Young people, therefore, benefit from having opportunities to grow and develop in different aspects of their lives; intellectually, socially, psychologically, physically, and morally.

When communities learn to value and meaningfully involve youth, it is not only the young people who benefit.

When young people are actively engaged in the context of the broader community, they become valuable contributors to the quality of community life. A Positive Youth Development approach, therefore, emphasizes youth as resources, both for enhancing the quality of community life today and for building strong communities in the future.

Youth Adult Partnership Activities:

Steering Committee: Community Partners Conversation and Visioning

Since March of 2006, the Youth/Adult Partnership has been holding meetings to brainstorm and create a vision to achieve neighborhood change in the Sector 8 area of the City of Rochester. The Sector 8 Neighborhoods include: Beechwood, Browncroft, Culver/Winton, Homestead Heights, and the Northland-Lyceum areas. 
 
The partnership has been working very hard and has selected two focus areas:
  • Education and School Environment
  • Family and Neighborhood Culture/Environment
 
The goal for future meetings will be to create two or three achievable projects for each focus area that youth and adults will work on together to initiate positive community change.
 
These meetings are open to the general public and all are welcome to attend to participate in this exciting opportunity and create positive neighborhood change. Please join us on Tuesday evenings from 6:30 - 8:30 p.m. at St. Mark’s & St. John’s Episcopal Church at 1245 Culver Road, Rochester, NY 14609. 
 
The schedule of meeting dates are:
August 15, 2006
August 29, 2006
September 12, 2006
September 26, 2006
October 10, 2006
October 24, 2006
November 14, 2006
November 28, 2006
December 12, 2006
 

Community Asset Mapping Project

 

Youth and Adults worked together to create the Community Asset Mapping survey instrument to map the assets of their community. This survey created a process to catalog the community's assets to work with the community to promote change. The process is run by the young people and guided by the adults to ensure that the young people’s voices and views are captured. 
 
The youth surveyed more than 300 individuals in Sector 8 neighborhoods.  The results of the survey detailed the community’s assets and needs as determined by the community’s own members. Community Asset Mapping helps the community determine its wealth in people, things, services and resources.
 
This work will enhance the work currently being done by the Steering Committee (see story above). For more information, please contact Nate Brown, Community Connector at the Community Place of Greater Rochester at 585-327-7200 x-115.
 

Sector 8 Neighborhood Retreat

“Sharing memories of the past and our visions for the future”

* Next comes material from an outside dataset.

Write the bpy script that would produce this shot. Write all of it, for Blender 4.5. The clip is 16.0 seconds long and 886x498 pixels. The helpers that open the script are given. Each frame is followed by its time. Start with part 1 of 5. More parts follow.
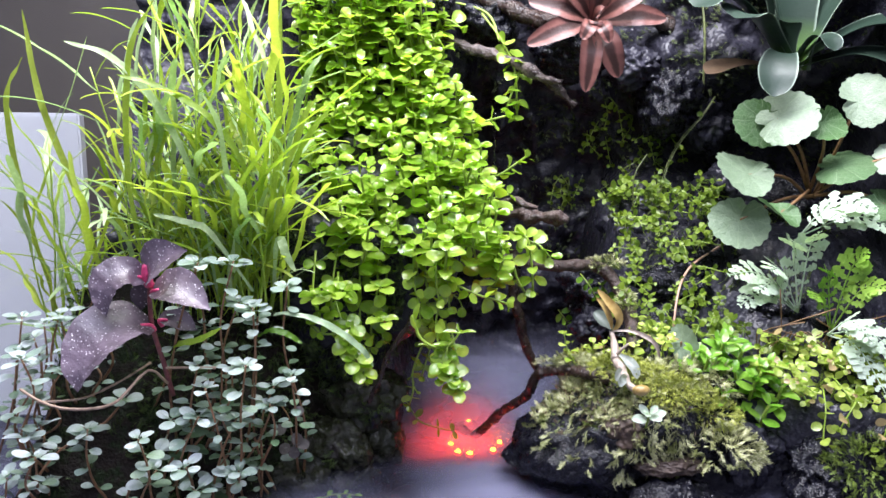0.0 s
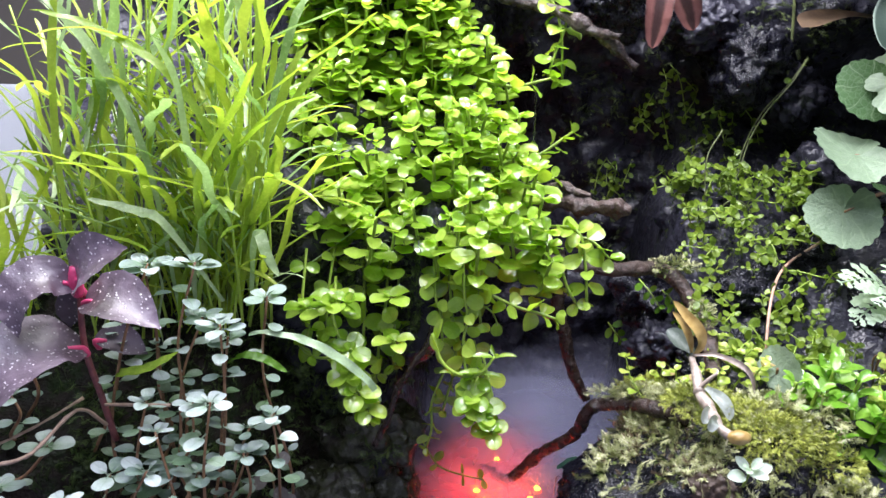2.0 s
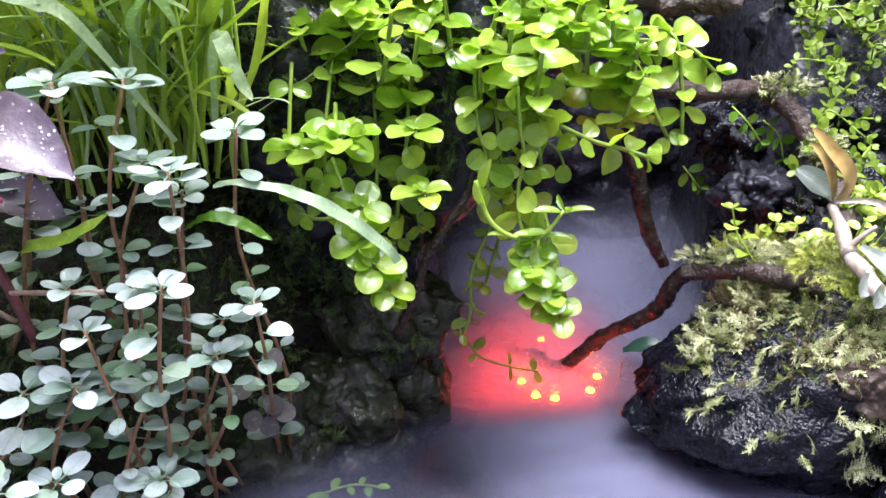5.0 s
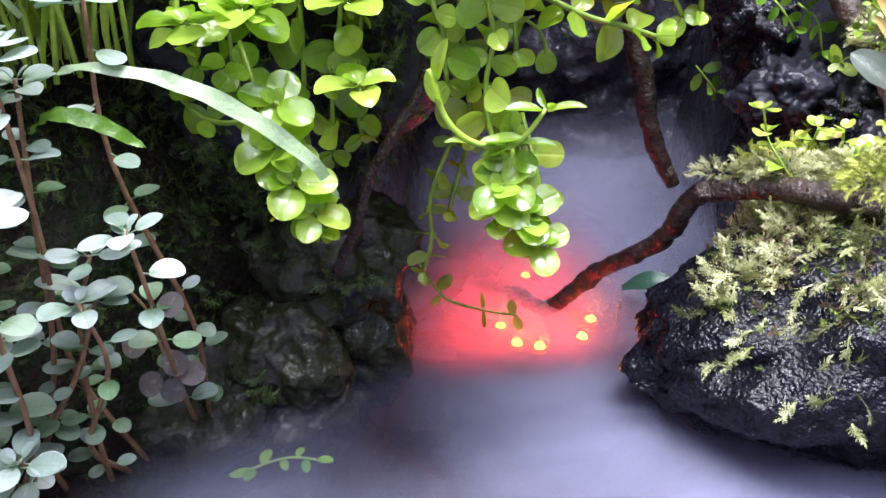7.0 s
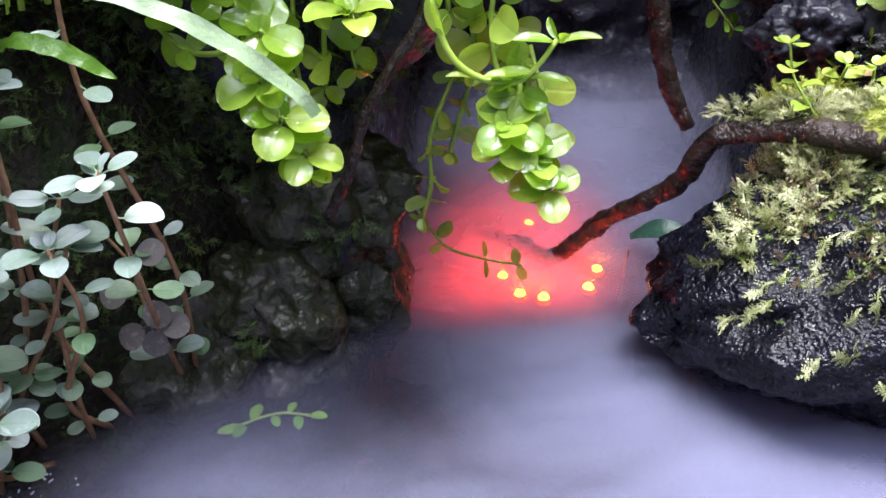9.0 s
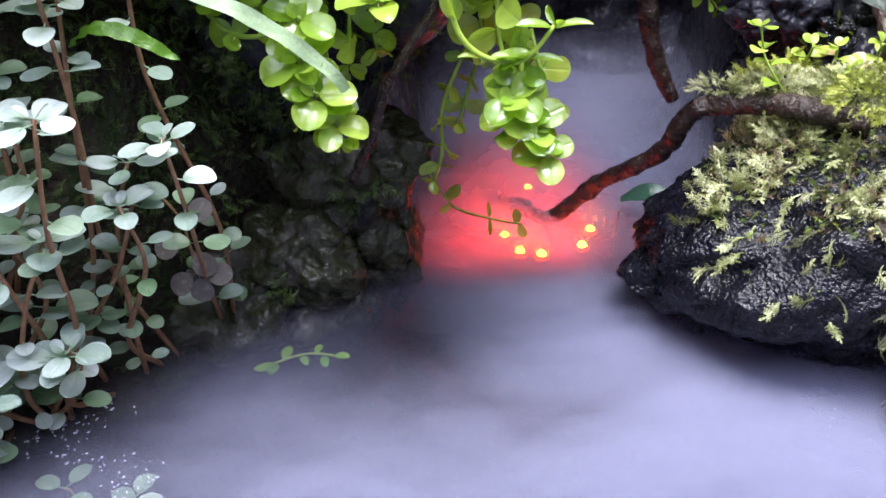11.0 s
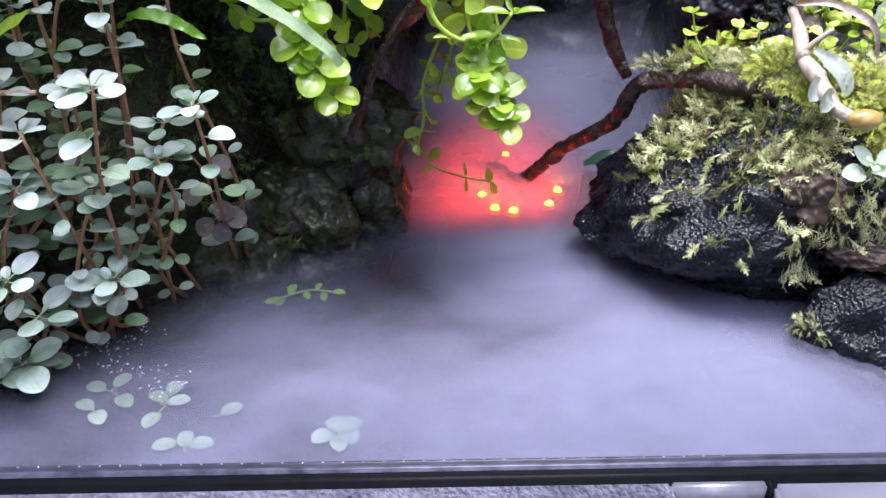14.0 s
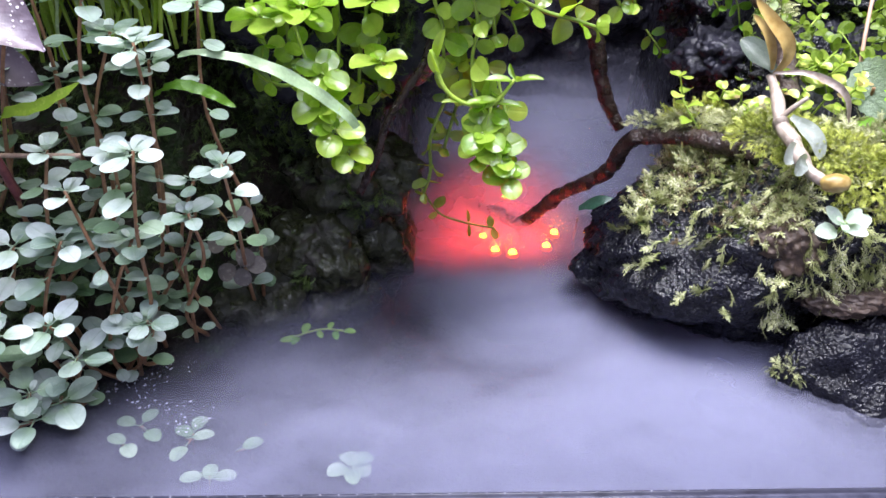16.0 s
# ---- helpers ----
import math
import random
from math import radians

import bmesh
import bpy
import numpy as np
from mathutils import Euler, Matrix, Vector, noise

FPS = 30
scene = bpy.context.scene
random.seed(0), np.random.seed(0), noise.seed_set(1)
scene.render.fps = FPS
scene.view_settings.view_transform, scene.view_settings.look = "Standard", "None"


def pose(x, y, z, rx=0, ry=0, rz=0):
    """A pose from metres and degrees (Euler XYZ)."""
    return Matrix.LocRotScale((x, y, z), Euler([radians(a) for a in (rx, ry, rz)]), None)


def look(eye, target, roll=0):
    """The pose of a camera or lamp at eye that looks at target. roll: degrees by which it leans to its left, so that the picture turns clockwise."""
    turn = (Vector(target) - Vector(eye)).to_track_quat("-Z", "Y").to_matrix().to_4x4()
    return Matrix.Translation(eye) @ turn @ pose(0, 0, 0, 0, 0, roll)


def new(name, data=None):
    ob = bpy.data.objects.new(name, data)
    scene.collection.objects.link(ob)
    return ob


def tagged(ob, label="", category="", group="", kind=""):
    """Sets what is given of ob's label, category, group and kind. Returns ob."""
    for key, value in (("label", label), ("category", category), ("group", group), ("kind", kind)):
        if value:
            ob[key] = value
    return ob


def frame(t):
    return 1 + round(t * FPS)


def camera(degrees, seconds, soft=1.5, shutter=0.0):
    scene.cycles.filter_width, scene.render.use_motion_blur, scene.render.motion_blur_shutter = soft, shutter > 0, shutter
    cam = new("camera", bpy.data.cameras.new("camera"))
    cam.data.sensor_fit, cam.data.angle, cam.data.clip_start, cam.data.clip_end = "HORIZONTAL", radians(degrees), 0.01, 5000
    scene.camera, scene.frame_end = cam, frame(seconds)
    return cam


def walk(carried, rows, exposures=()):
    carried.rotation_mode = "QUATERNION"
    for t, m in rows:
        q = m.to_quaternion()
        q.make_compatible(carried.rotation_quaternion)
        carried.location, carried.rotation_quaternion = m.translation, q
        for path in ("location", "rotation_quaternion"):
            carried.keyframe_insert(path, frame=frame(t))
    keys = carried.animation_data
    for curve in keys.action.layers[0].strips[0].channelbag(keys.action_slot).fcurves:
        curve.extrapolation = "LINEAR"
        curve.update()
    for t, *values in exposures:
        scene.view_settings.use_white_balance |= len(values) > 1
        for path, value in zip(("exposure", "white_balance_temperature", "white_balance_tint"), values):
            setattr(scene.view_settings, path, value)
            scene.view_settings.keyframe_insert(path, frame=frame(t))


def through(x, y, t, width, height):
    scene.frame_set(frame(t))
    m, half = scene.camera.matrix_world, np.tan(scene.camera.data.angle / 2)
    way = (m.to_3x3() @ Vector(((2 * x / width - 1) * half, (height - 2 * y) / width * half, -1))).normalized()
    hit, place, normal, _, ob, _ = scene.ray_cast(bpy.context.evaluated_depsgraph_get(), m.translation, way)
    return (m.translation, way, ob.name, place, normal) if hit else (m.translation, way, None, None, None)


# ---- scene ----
cam = camera(54.14, 16.0)
PATH = [
    (0, (-0.00447, 0.00008, 0.29280), (0.0143, 1.9606, -0.1023), 0.76),
    (0.5, (-0.00592, 0.02175, 0.29621), (0.0108, 1.9854, -0.0828), 0.80),
    (1, (-0.01000, 0.05765, 0.28301), (0.0047, 2.0237, -0.0837), 0.81),
    (1.5, (-0.01428, 0.09352, 0.27546), (-0.0017, 2.0586, -0.0963), 0.94),
    (2, (-0.01712, 0.13533, 0.26553), (-0.0051, 2.0949, -0.1344), 1.00),
    (2.5, (-0.02076, 0.14649, 0.25759), (-0.0094, 2.0955, -0.1911), 0.95),
    (3, (-0.02618, 0.15160, 0.25726), (-0.0012, 2.0854, -0.2525), 0.94),
    (3.5, (-0.03035, 0.17071, 0.24782), (0.0065, 2.0893, -0.3157), 0.83),
    (4, (-0.03668, 0.20114, 0.23888), (0.0134, 2.1016, -0.3822), 0.70),
    (4.2, (-0.03787, 0.21290, 0.23737), (0.0117, 2.1076, -0.4011), 0.52),
    (6.3, (-0.02880, 0.31375, 0.19581), (0.0021, 2.1486, -0.5993), -0.67),
    (6.5, (-0.02560, 0.31754, 0.19599), (0.0075, 2.1463, -0.6130), -0.68),
    (7, (-0.02106, 0.32728, 0.18957), (0.0194, 2.1392, -0.6562), -0.62),
    (7.5, (-0.01993, 0.33539, 0.18583), (0.0265, 2.1341, -0.6873), -0.54),
    (8, (-0.01880, 0.34035, 0.18401), (0.0297, 2.1244, -0.7186), -0.43),
    (8.5, (-0.01983, 0.34250, 0.18239), (0.0264, 2.1138, -0.7451), -0.40),
    (9, (-0.02157, 0.34282, 0.18100), (0.0224, 2.1016, -0.7702), -0.34),
    (11.5, (-0.02657, 0.30173, 0.19797), (0.0201, 2.0182, -0.8275), -0.16),
    (12, (-0.02587, 0.29649, 0.19870), (0.0198, 2.0074, -0.8360), -0.21),
    (12.5, (-0.02297, 0.29254, 0.19883), (0.0207, 1.9991, -0.8431), -0.20),
    (13, (-0.01951, 0.28372, 0.20114), (0.0240, 1.9867, -0.8466), -0.13),
    (13.5, (-0.01756, 0.26901, 0.20701), (0.0196, 1.9715, -0.8419), -0.17),
    (14, (-0.01811, 0.25570, 0.21237), (0.0178, 1.9585, -0.8361), -0.06),
    (14.5, (-0.02096, 0.25273, 0.21890), (0.0170, 1.9593, -0.8232), 0.10),
    (15, (-0.02438, 0.25070, 0.22466), (0.0194, 1.9603, -0.8123), 0.35),
    (15.5, (-0.02293, 0.24688, 0.22957), (0.0228, 1.9625, -0.7973), 0.42),
    (16, (-0.02317, 0.23989, 0.23684), (0.0264, 1.9603, -0.7818), 0.54),
]
walk(cam, [(t, look(eye, target, roll)) for t, eye, target, roll in PATH], [(0.0, -0.16), (2.0, -0.13), (3.5, 0.03), (6.5, 0.32), (9.0, 0.18), (12.0, 0.08), (16.0, 0.05)])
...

On March 4th and 5th, 2005, at No. 33 School, about 80 individuals—youth and adults who live, work, attend school, and worship in Sector 8 gathered for a Neighborhood Retreat: “Sharing memories of the past and our visions for the future.”

During the retreat, the participants revisited the history of their community, shared knowledge about resources and needs, learned about youth development, and planned together potential projects for change in their neighborhoods.

Following the Retreat, the Sector 8 community took part in a mini-grant process to make the proposed projects for positive change into a reality.

Sector 8 Mini-Grant Process

The mini-grant process followed the Neighborhood Retreat, “Sharing memories of the past and our visions for the future” held on March 4th and 5th, 2005.

With training from Youth As Resources (YAR), groups of youth and adults from the Sector 8 community formed partnerships and planned together projects for change in their neighborhoods. The Youth-led and Youth-designed projects that address a need within the Sector 8 Community, utilizing the many talents and abilities of youth through youth-adult partnerships, will occur between June 1st and August 31st, 2005.

The Sector 8 Mini-Grant Process is funded through a grant from the United States Department of Health and Human Services, Family and Youth Services Bureau with support from the New York State Office of Children and Family Services, Rochester-Monroe County Youth Bureau, and Youth As Resources (YAR) of the Rochester-Monroe County Youth Bureau.